Plusieurs sources européennes pointent du doigt plusieurs facteurs. Certains pays comme la France, la Belgique ou la Suède veulent prendre le temps d’identifier de potentiels jihadistes parmi les arrivants après les attentats de Paris. Parmi les autres causes du retard, figurent le manque de capacité d’accueil ou d’écoles, les problèmes logistiques pour affréter des vols, voire pour certains États, le refus d’accueillir de larges populations de musulmans ou d’Africains. « Ils ne veulent pas de Noirs, pas de familles nombreuses, ils nous demandent plus de sécurité », reconnaît le ministre grec de la Politique migratoire, Yannis Mouzalas.
Les pays d’Europe de l’Est sont les plus hostiles, selon des responsables œuvrant à l’application du mécanisme de répartition, conçu pour venir en aide à ceux qui fuient la guerre en Syrie et en Irak.

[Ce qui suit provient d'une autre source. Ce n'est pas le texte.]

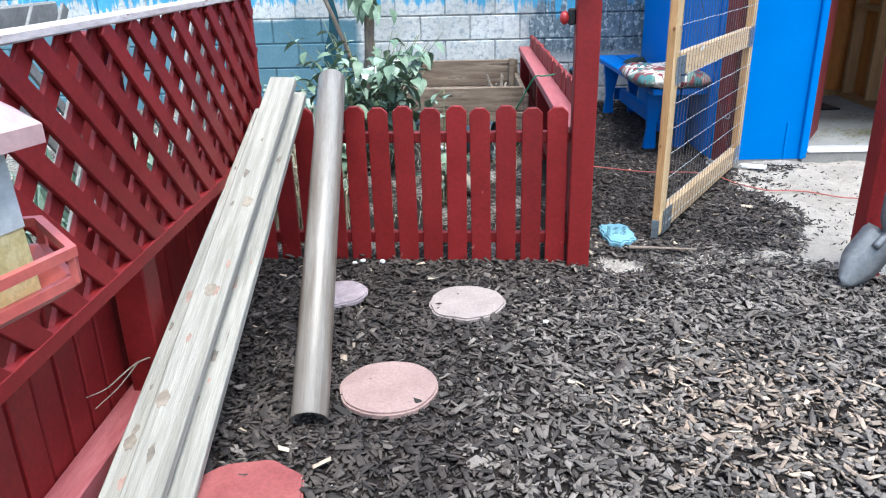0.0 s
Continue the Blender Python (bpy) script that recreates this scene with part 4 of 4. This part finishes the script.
part("crown", crown, M_LEAF, tree)

# iris-like blades and straw behind the lattice and the fence
def blades(name, label, boxes, m, count, ln, w, seed, flat):
    r = np.random.default_rng(seed)
    bm = bmesh.new()
    for k in range(count):
        x0, x1, y0, y1 = boxes[k % len(boxes)]
        x, y = r.uniform(x0, x1), r.uniform(y0, y1)
        a, h = r.uniform(0, 6.28), ln * r.uniform(0.5, 1.1)
        lean = r.uniform(0.75, 1.0) if flat else r.uniform(0.1, 0.55)
        d = Vector((math.cos(a), math.sin(a), 0))
        s = Vector((-d.y, d.x, 0)) * w
        z0 = height_at(x, y) + (r.uniform(0, 0.05) if flat else -0.01)
        base = Vector((x, y, z0))
        if flat:
            p1, p2 = base + d * h * 0.5 + Vector((0, 0, r.uniform(0.0, 0.05))), base + d * h + Vector((0, 0, r.uniform(-0.01, 0.03)))
        else:
            p1, p2 = base + d * h * lean * 0.35 + Vector((0, 0, h * 0.6)), base + d * h * lean + Vector((0, 0, h * (0.95 - lean * 0.5)))
        v = [bm.verts.new(q) for q in (base - s, base + s, p1 - s, p1 + s, p2)]
        bm.faces.new((v[0], v[1], v[3], v[2]))
        bm.faces.new((v[2], v[3], v[4]))
    return tagged(part(name, bm, m), label, "plants", kind="stuff")


blades("strap_leaves", "green strap-leaved plants behind the lattice", [(-2.3, -1.3, 1.4, 4.2)], M_LEAFL, 620, 0.50, 0.012, 41, False)
blades("strap_leaves", "dark green strap leaves behind the lattice", [(-2.4, -1.2, 1.0, 4.6)], M_LEAF, 320, 0.44, 0.010, 42, False)
blades("dry_straw", "pale dry straw strewn over the garden soil", [(-1.5, 0.40, 3.0, 5.1), (-1.3, -0.7, 3.4, 4.5), (-0.3, 0.4, 4.3, 5.1)], M_STRAW, 420, 0.15, 0.0017, 43, True)
blades("dry_straw", "grey dead stalks over the garden soil", [(-0.9, 0.40, 3.0, 5.1), (-1.9, -0.9, 3.2, 6.3)], M_ROOT, 900, 0.16, 0.0017, 44, True)
blades("dry_straw", "upright tuft of pale straw by the fence corner", [(-1.0, -0.56, 3.2, 3.8), (-1.5, -0.8, 3.6, 4.6)], M_STRAW, 1000, 0.44, 0.0035, 45, False)
bmd = tube(bmesh.new(), curved([(-0.22, 4.28, 0.03), (-0.14, 4.15, 0.06), (-0.06, 4.01, 0.08), (0.015, 3.79, 0.07), (0.085, 3.60, 0.05), (0.07, 3.42, 0.035)], 6), 0.045, 12, 0.022, 0.55)
tube(bmd, curved([(-0.06, 4.01, 0.08), (-0.14, 3.86, 0.07), (-0.15, 3.66, 0.03)], 5), 0.022, 8, 0.010, 0.6)
tagged(part("driftwood", bmd, M_ROOT, smooth=True), "bleached grey driftwood branch behind the fence", "branch")
grate = thing("ribbed_block", "small white ribbed block lying on the garden soil", "block", pose(-0.20, 4.67, 0.012, 0, 0, 35))
part("block_body", boxed((-0.07, -0.04, 0.0), (0.07, 0.04, 0.03), 0.004), M_GREYT, grate)
for k in range(6):
    part("rib", boxed((-0.064 + 0.024 * k, -0.04, 0.0305), (-0.052 + 0.024 * k, 0.04, 0.042), 0.002), M_WHITE, grate)

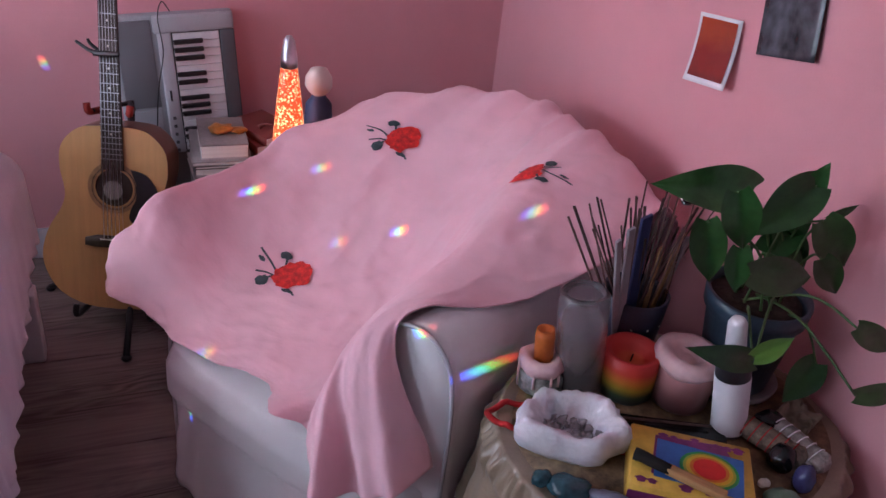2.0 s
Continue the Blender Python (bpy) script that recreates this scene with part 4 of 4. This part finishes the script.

Ainsi le Premier ministre populiste hongrois Victor Orban a décrété que « l’islam n’a jamais fait partie de l’Europe ».
« Personne n’entrevoit la fin »
De l’autre côté, Athènes et Rome ont mal digéré les critiques jugeant « trop lente » la mise en place des hotspots, centres d’enregistrement des nouveaux arrivants chargé de distinguer les réfugiés aptes à la protection internationale des migrants économiques. « C’est le jeu des reproches », déplore Yannis Mouzalas. La Grèce, principale porte d’entrée depuis la Turquie, est la plus exposée. De nombreux États membres craignent qu’en cas d’échec à renforcer sa frontière extérieure, l’espace Schengen s’effondre, au moment où se multiplient les rétablissements de contrôles aux frontières.
« Le sentiment à Bruxelles est que ce projet ne sera jamais correctement appliqué, qu’il est trop idéaliste », admet un diplomate est-européen. En outre, alors que les violences à caractère sexuel du Nouvel an en Allemagne ont alimenté les controverses, la Commission européenne n’est pas parvenue à plaider la cause de l’intégration des réfugiés, regrette ce diplomate. « La seule chose que l’on voit en Europe centrale et de l’est, ce sont les expériences en Europe occidentale, qui sont absolument horribles, surtout de la façon dont elles sont relatées dans les médias. »
Pour le président du think tank Migration Policy Institute Europe, Demetrios Papademetriou, le peu d’empressement des gouvernements européens est dû au fait que « personne n’entrevoit la fin » de la crise migratoire.